How do we know that love is impersonal?

How do we know that love is impersonal?

Rupert,

I attended the meeting in Marin in which you responded to a question from the audience with, ‘Because there is love’. There comes a generalised quietude when the essential emptiness of the self is apperceived. Here it is experienced as an artesian warmth that seems to spread out wherever awareness is focused. But it seems that the consensus concept of ‘love’ falls short in its description. Do you think that love has any reality outside of the conceptual arena?

Toombaru

 

Dear Toombaru,

The answer ‘Because there is love’ was given to the question ‘How do we know that consciousness is impersonal?’ The implicit understanding in this answer is that the word ‘love’ is used to point towards the experiential understanding that there is only one consciousness.

If a number of people were asked if they knew or felt that the consciousness with which they were hearing this very question is unlimited and impersonal, most would answer, ‘No’. However, if one asked those same people if they felt or knew that love exists, most, if not all, would answer, ‘Yes’.

In other words, few people doubt the experience of love, but most of us misinterpret it. The mind, in fact, knows nothing of love, precisely because it is not present during the experience. That is why we like it so much!

Love could be said to be the dissolution of those boundaries or borders which seem to separate us one from another. In other words, it is the dissolution of the dualising mind. When the mind returns and tries to describe the non-objective experience of love, in which it was not present and about which it therefore knows nothing, it misinterprets the experience.

The mind returns saturated, as it were, with the taste of love out of which it has arisen. It retains, so to speak, the perfume of this non-objective experience. Not knowing where this perfume comes from, the mind manufactures a story to account for the new and happy state in which it finds itself. Out of the seamlessness of experience it imagines two entities, in this case a loving subject, ‘I’, and a loved object, the other, ‘you’, which are supposedly connected together by an activity of loving.

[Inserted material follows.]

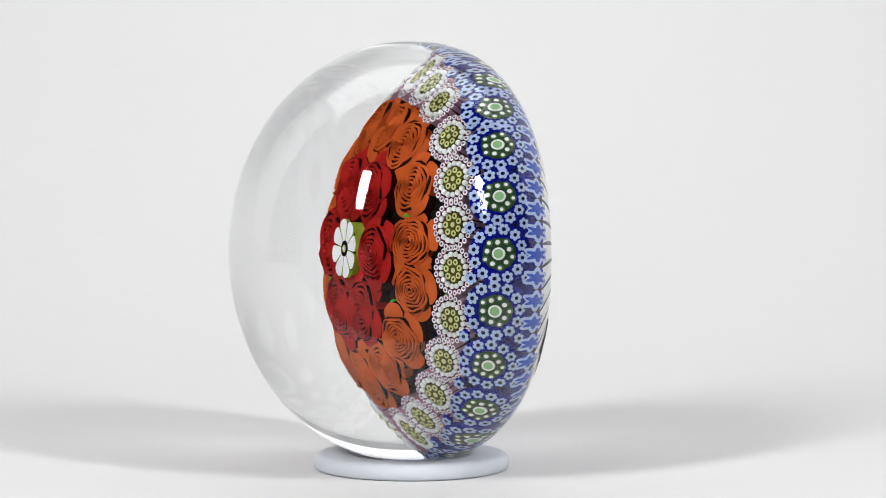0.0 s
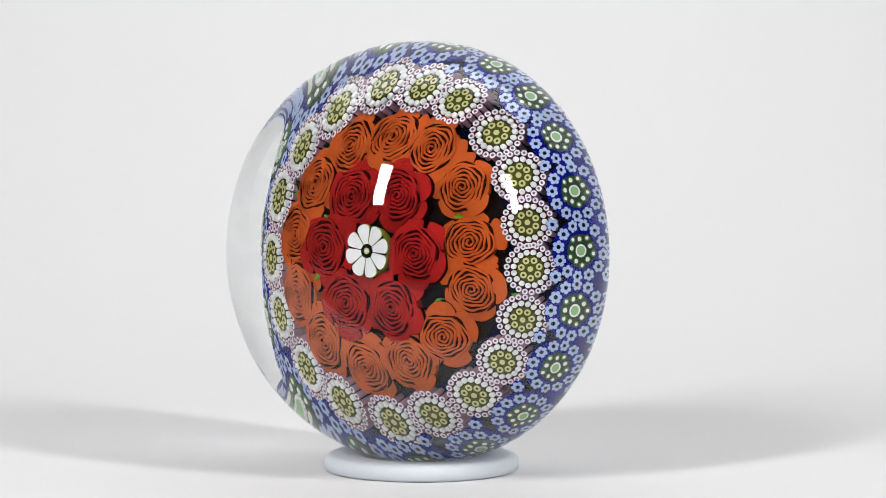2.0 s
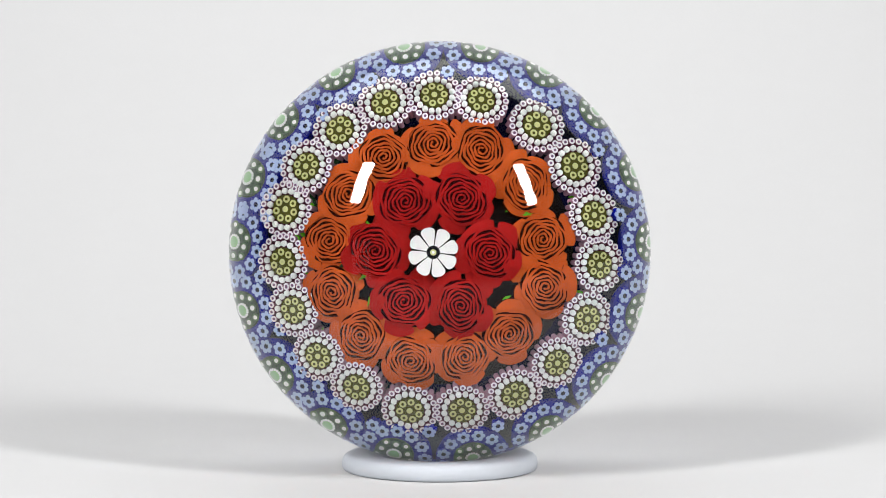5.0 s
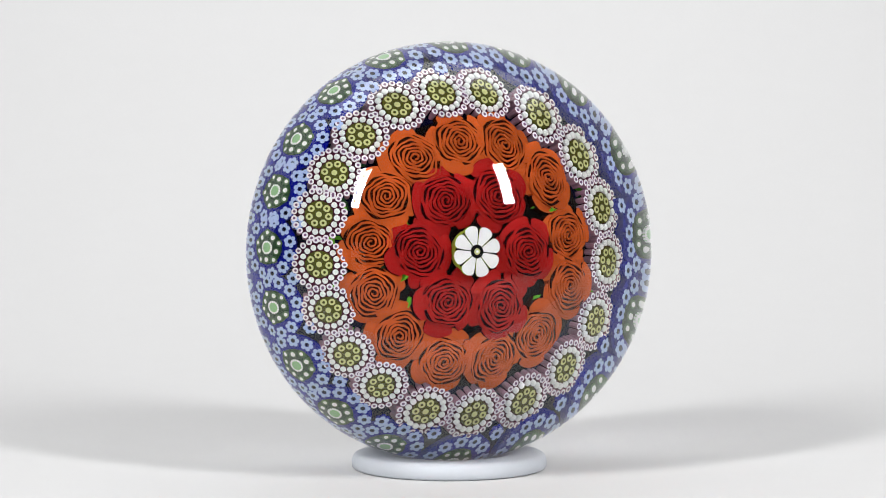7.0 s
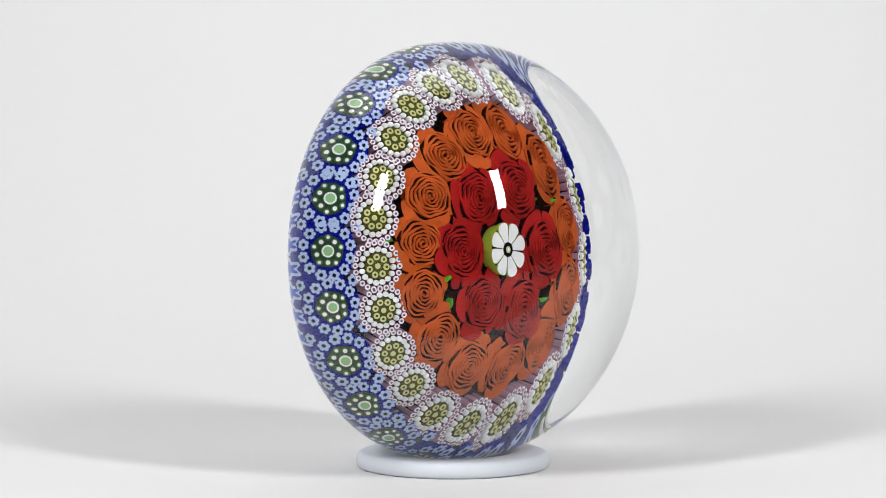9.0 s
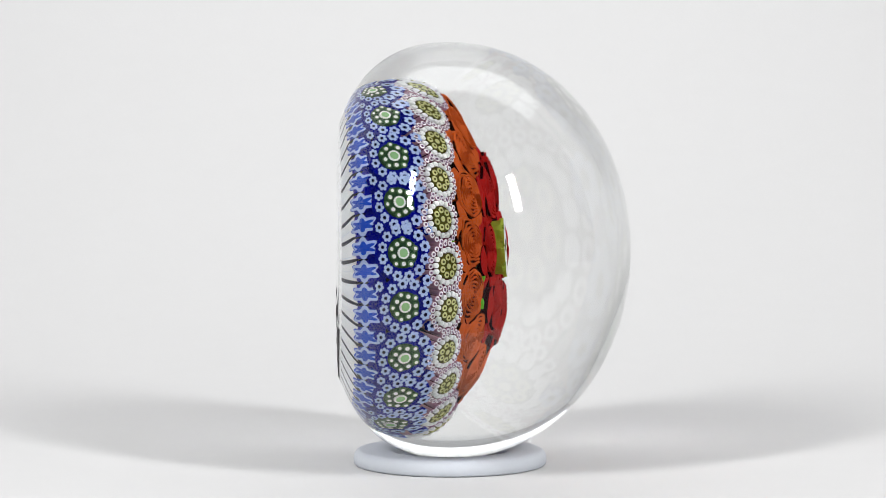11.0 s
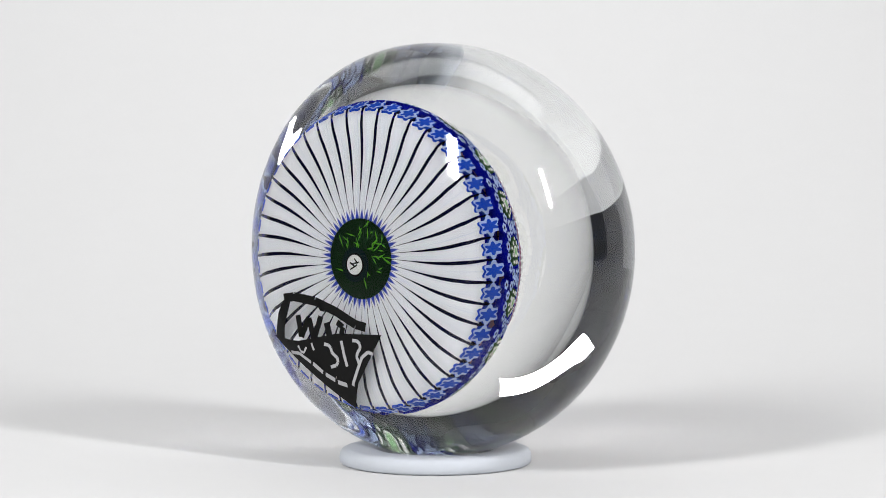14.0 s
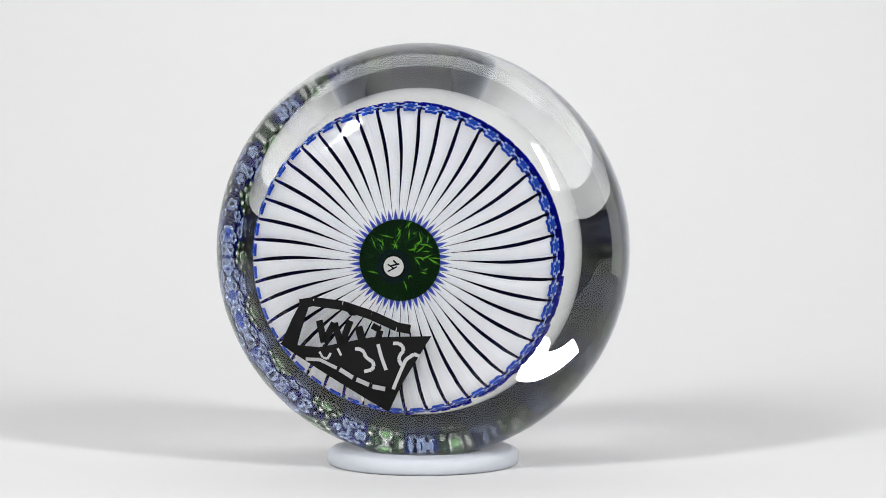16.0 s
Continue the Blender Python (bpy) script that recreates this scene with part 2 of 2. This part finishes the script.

As the shine wears off the mind, it seems that the experience of love is lost. Bewildered by this apparently lost love, the separate entity goes out into the world again in search of a relationship that will recover the experience of love, not realising that it is its own presence, the apparent presence of the separate entity and its counterpart, the separate other, that veils the love for which it is searching, and that in fact lies at the heart of all experience. So off we go again until we meet a face that reminds us of the true Beloved, at which moment the separate self plunges again into non-existence and love tastes itself anew. 

So, in answer to your question, ‘Do you think that love has any reality outside of the conceptual arena?’ I would say that love’s onlyreality is outside the conceptual arena. Our conceptualising of love (such as I have done here) is a feeble attempt, using the abstract symbols of the mind, to point towards the reality of our experience, which is intimately and directly experienced, known by everyone, and yet completely beyond the capacity of the mind to know, grasp or understand. 

In fact, the mind does not even know how to think of love, let alone to know or define it. If we try to think of love, we do not even know where to start looking. It is closer than close and yet in an unknown direction. Love only knows itself.